When will people stop destroying our heritage with waste? Ideally they should carry all their waste back home and dispose it off in a garbage bin rather than leaving it behind on hills and forts, leading to land pollution and destroying the natural habitat.
|Thats me in the yellow T-shirt, Flying Fox|
There are many small temples here. I saw a tree with red leaves. It looked more like a big bush.
There were many water tanks or cisterns at a place called “Ganesh Taki.” Four of them of various sizes had been cut out in the rock. They were all polluted but there was one small one with plenty of guppy Fish.
The Kalyan Darwaza was also big and its bastions were in very good condition, This entrance is often used by trekkers. The Darwaza had carvings on the walls; one had the face of an elephant carved on it. Having seen all this, we walked on the walls to get a better view of the low-lying valleys below.
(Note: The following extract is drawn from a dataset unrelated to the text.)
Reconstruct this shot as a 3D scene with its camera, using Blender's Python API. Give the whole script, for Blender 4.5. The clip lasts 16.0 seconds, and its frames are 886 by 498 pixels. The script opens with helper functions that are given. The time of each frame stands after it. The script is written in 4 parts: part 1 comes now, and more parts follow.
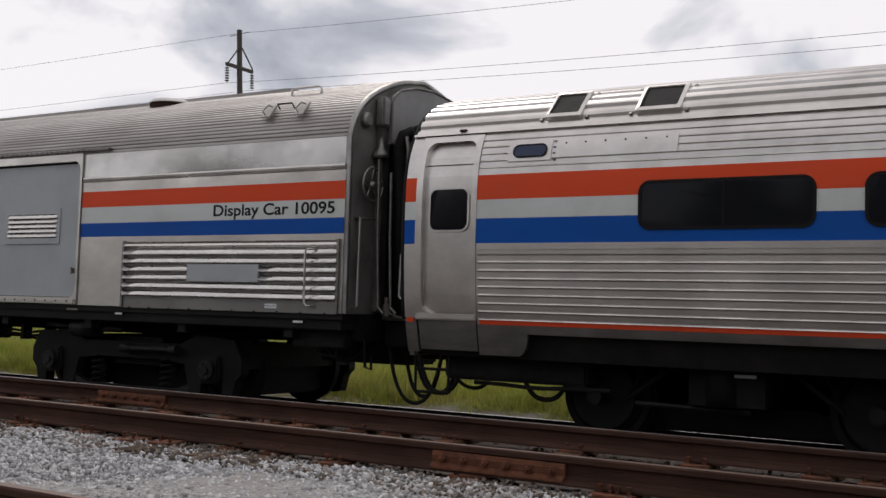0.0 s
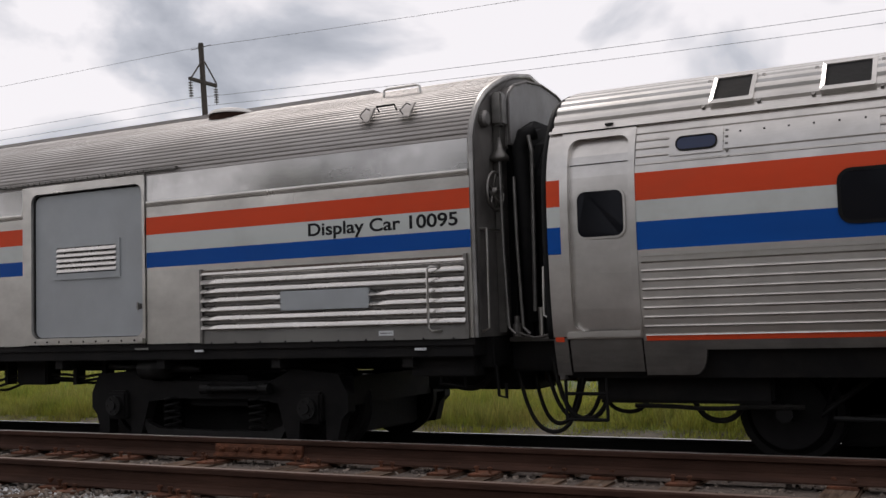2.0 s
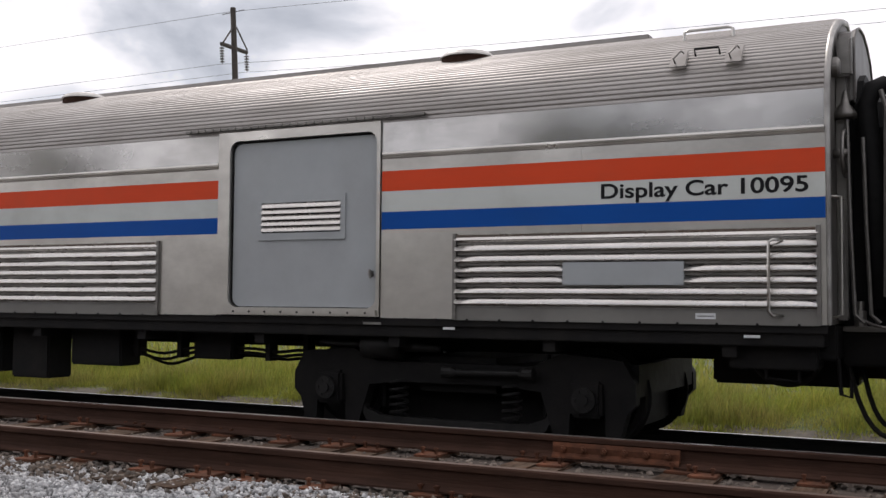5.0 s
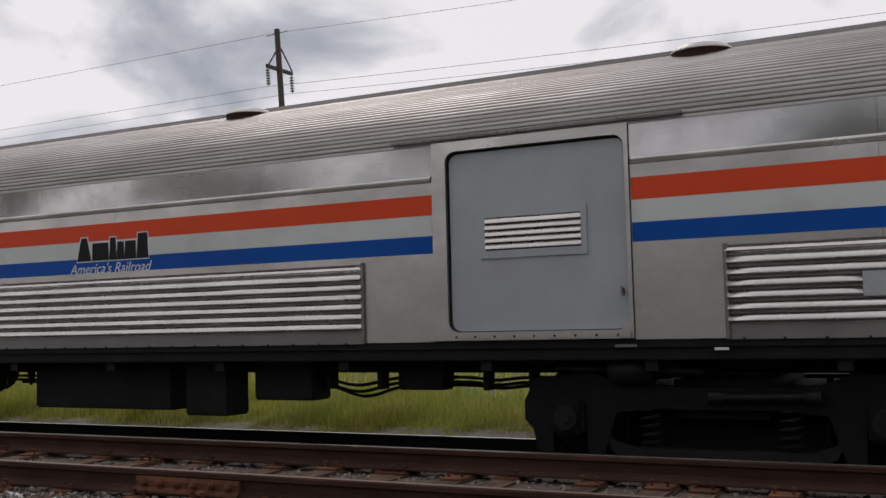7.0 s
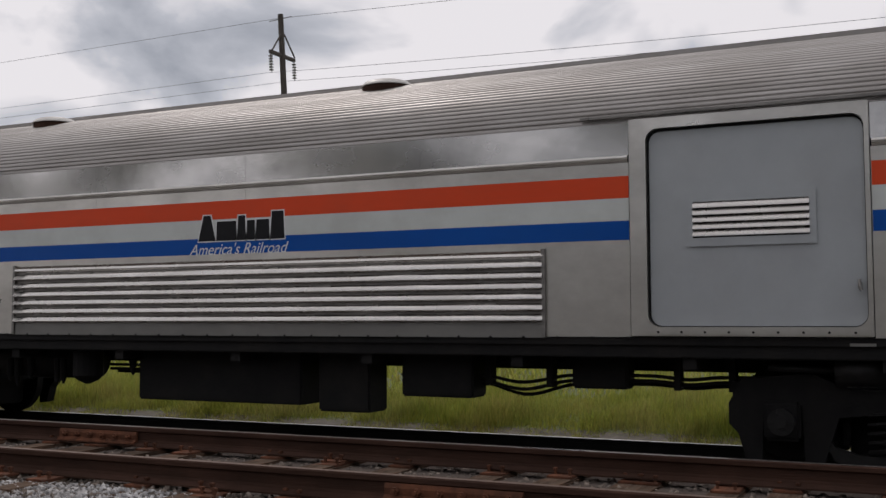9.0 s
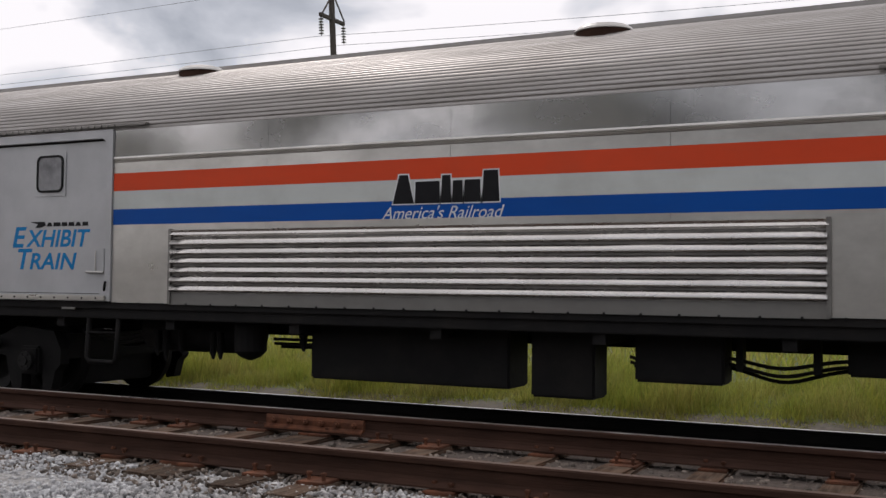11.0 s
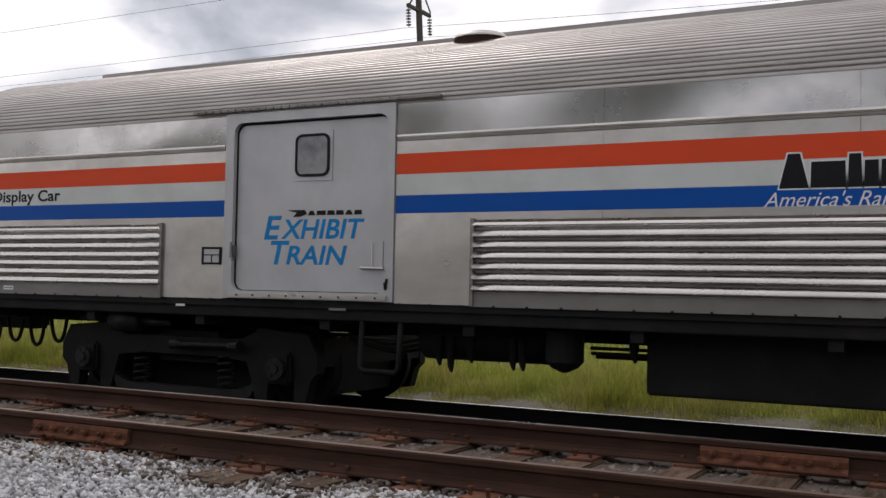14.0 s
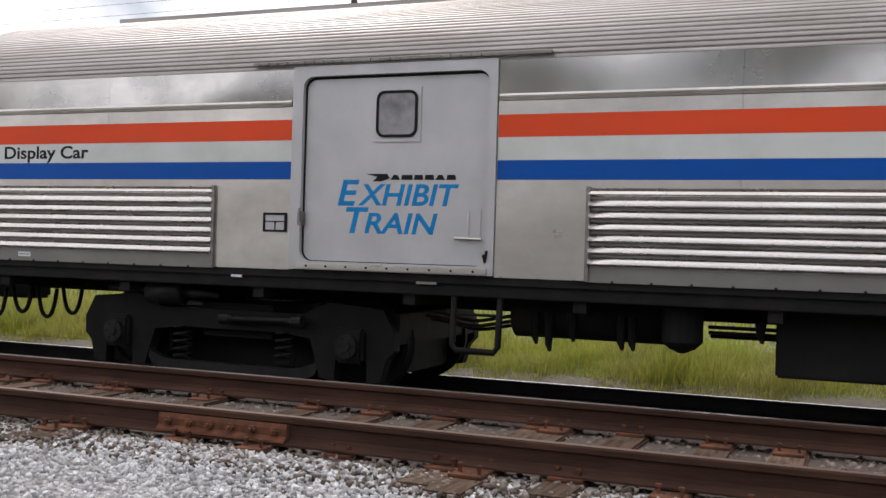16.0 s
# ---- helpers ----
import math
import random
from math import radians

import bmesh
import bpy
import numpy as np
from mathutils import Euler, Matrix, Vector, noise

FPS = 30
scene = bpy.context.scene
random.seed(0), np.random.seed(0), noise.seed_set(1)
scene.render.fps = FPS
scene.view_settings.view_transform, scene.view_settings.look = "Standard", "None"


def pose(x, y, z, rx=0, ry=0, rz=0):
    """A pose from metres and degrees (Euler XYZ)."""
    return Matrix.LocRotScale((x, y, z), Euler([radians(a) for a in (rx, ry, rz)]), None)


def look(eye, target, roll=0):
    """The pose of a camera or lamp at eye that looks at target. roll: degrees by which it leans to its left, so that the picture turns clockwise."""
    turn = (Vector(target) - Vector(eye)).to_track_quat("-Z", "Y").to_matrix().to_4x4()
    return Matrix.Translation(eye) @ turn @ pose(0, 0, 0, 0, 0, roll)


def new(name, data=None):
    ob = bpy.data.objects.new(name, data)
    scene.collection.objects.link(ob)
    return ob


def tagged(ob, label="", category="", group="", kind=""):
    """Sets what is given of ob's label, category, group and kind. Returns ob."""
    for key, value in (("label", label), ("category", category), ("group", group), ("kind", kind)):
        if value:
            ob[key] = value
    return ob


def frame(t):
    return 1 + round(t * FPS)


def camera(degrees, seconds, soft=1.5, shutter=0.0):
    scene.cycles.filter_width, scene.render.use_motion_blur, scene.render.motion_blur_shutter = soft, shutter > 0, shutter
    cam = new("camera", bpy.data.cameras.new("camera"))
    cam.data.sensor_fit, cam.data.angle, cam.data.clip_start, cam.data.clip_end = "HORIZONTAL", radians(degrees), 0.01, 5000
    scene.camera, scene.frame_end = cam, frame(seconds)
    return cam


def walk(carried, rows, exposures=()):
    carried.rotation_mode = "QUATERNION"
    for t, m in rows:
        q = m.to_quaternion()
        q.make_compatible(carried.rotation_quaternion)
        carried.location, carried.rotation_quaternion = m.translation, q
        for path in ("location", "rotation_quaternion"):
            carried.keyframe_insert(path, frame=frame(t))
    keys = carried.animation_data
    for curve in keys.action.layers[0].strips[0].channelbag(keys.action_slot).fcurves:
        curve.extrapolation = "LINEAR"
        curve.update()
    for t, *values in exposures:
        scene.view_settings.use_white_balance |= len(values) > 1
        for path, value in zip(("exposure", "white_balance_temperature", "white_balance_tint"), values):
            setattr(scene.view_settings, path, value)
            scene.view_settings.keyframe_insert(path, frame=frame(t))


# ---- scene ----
PATH = [
    (0, (4.34, 2.75, 1.195), (3.323, 4.467, 1.318), 1.8),
    (0.5, (3.839, 2.718, 1.256), (2.851, 4.448, 1.431), 0.1),
    (1, (3.259, 2.735, 1.26), (2.317, 4.487, 1.467), -0.6),
    (1.5, (2.695, 2.755, 1.299), (1.694, 4.483, 1.406), -3.0),
    (2, (2.102, 2.915, 1.347), (1.17, 4.679, 1.48), -1.7),
    (2.5, (1.582, 2.824, 1.396), (0.661, 4.594, 1.544), -3.6),
    (3, (0.995, 2.91, 1.365), (0.054, 4.671, 1.476), -3.7),
    (3.5, (0.456, 2.859, 1.368), (-0.401, 4.663, 1.459), -0.4),
    (4, (-0.12, 2.944, 1.362), (-0.966, 4.754, 1.452), 0.5),
    (4.5, (-0.693, 2.914, 1.359), (-1.512, 4.736, 1.468), 2.6),
    (5, (-1.329, 2.996, 1.318), (-2.228, 4.78, 1.42), 0.5),
    (5.2, (-1.603, 3.102, 1.399), (-2.532, 4.871, 1.471), -1.0),
    (7.3, (-4.027, 2.802, 1.372), (-4.958, 4.566, 1.522), -1.5),
    (7.5, (-4.25, 2.751, 1.412), (-5.214, 4.496, 1.568), -1.3),
    (8, (-4.806, 2.708, 1.386), (-5.763, 4.456, 1.559), -0.7),
    (8.5, (-5.406, 2.743, 1.348), (-6.394, 4.477, 1.481), -1.8),
    (9, (-6.003, 2.78, 1.357), (-6.867, 4.579, 1.484), -0.2),
    (9.5, (-6.632, 2.835, 1.326), (-7.535, 4.614, 1.467), -0.2),
    (9.7, (-6.909, 2.891, 1.368), (-7.867, 4.643, 1.47), 0.4),
    (12, (-9.444, 3.062, 1.379), (-10.232, 4.899, 1.457), 1.1),
    (12.5, (-10.017, 3.032, 1.392), (-10.766, 4.88, 1.548), 1.4),
    (13, (-10.668, 3.096, 1.351), (-11.475, 4.921, 1.476), -1.2),
    (13.5, (-11.252, 3.101, 1.351), (-12.134, 4.89, 1.492), 0.8),
    (14, (-11.788, 3.238, 1.338), (-12.729, 5.001, 1.409), 1.1),
    (14.5, (-12.326, 3.241, 1.358), (-13.235, 5.018, 1.483), 3.3),
    (15, (-12.853, 3.15, 1.355), (-13.752, 4.932, 1.474), 2.1),
    (15.5, (-13.329, 3.18, 1.293), (-14.193, 4.983, 1.367), 2.5),
    (16, (-13.849, 3.165, 1.372), (-14.611, 5.014, 1.379), 1.7),
]
cam = camera(45.6, 16.0)
EXPOSURE = [(0, -0.54), (2, -0.54), (3.5, -0.48), (4.5, -0.32), (5, -0.24), (7.5, -0.74), (9.5, -0.74), (12, -0.29), (12.5, -0.33), (13, -0.52), (13.5, -0.52), (14.5, -0.14), (15.5, -0.2), (16, 0.26)]
walk(cam, [(t, look(eye, target, roll)) for t, eye, target, roll in PATH],
     exposures=[(t, e - 0.06, 6600, 15) for t, e in EXPOSURE])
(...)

There was Flying Fox. Flying Fox means a cable fixed at two ends, one high and the other low, Goods and People can be transported via this, But on Sinhagad we transported ourselves from one end of the fort to another. We took our turns to enjoy this ride at just Rs 100 per head. It took us around 20 minutes to reach the start point but hardly 5 minutes to go down the ropeway. Oh, how I wish I could stop midway and enjoy the view with no earth beneath my feet. It was like flying without wings. I loved the feel and the thrill.
|State of my shoes|
After that we decided to head back home. It had taken us around 5 hours to see the fort. So much for those websites.
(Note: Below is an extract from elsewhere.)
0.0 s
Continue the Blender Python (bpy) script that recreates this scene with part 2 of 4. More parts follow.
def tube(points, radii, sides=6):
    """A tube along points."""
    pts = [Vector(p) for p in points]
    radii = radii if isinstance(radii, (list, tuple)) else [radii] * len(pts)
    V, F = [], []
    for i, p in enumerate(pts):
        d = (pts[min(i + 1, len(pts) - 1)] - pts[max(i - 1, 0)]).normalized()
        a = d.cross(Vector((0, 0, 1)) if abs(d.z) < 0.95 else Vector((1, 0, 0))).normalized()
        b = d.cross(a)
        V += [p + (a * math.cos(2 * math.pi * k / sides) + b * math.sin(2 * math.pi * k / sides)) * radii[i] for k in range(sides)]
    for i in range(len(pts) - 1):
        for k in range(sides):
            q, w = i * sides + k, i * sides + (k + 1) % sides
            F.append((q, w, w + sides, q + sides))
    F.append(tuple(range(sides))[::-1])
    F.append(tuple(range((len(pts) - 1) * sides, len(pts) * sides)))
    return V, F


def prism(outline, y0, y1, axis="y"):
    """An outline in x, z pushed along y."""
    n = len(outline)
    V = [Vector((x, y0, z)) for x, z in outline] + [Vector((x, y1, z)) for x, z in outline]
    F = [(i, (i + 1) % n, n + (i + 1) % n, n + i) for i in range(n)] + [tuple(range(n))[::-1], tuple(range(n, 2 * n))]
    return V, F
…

All the walking had badly affected our shoes. The soles were almost worn out. It took us around an hour to reach the base village. From there we headed to Swargate to board a Mumbai-bound bus.
In the bus, I recollected all the adventures we had had on this unplanned trip. It had all been very exciting and one of the high points had been the flying fox. Of course, the climb had been rather steep but we had managed thanks to the strong winds which kept us from perspiring.
It had been a great trip and we had the worn out shoes to prove it.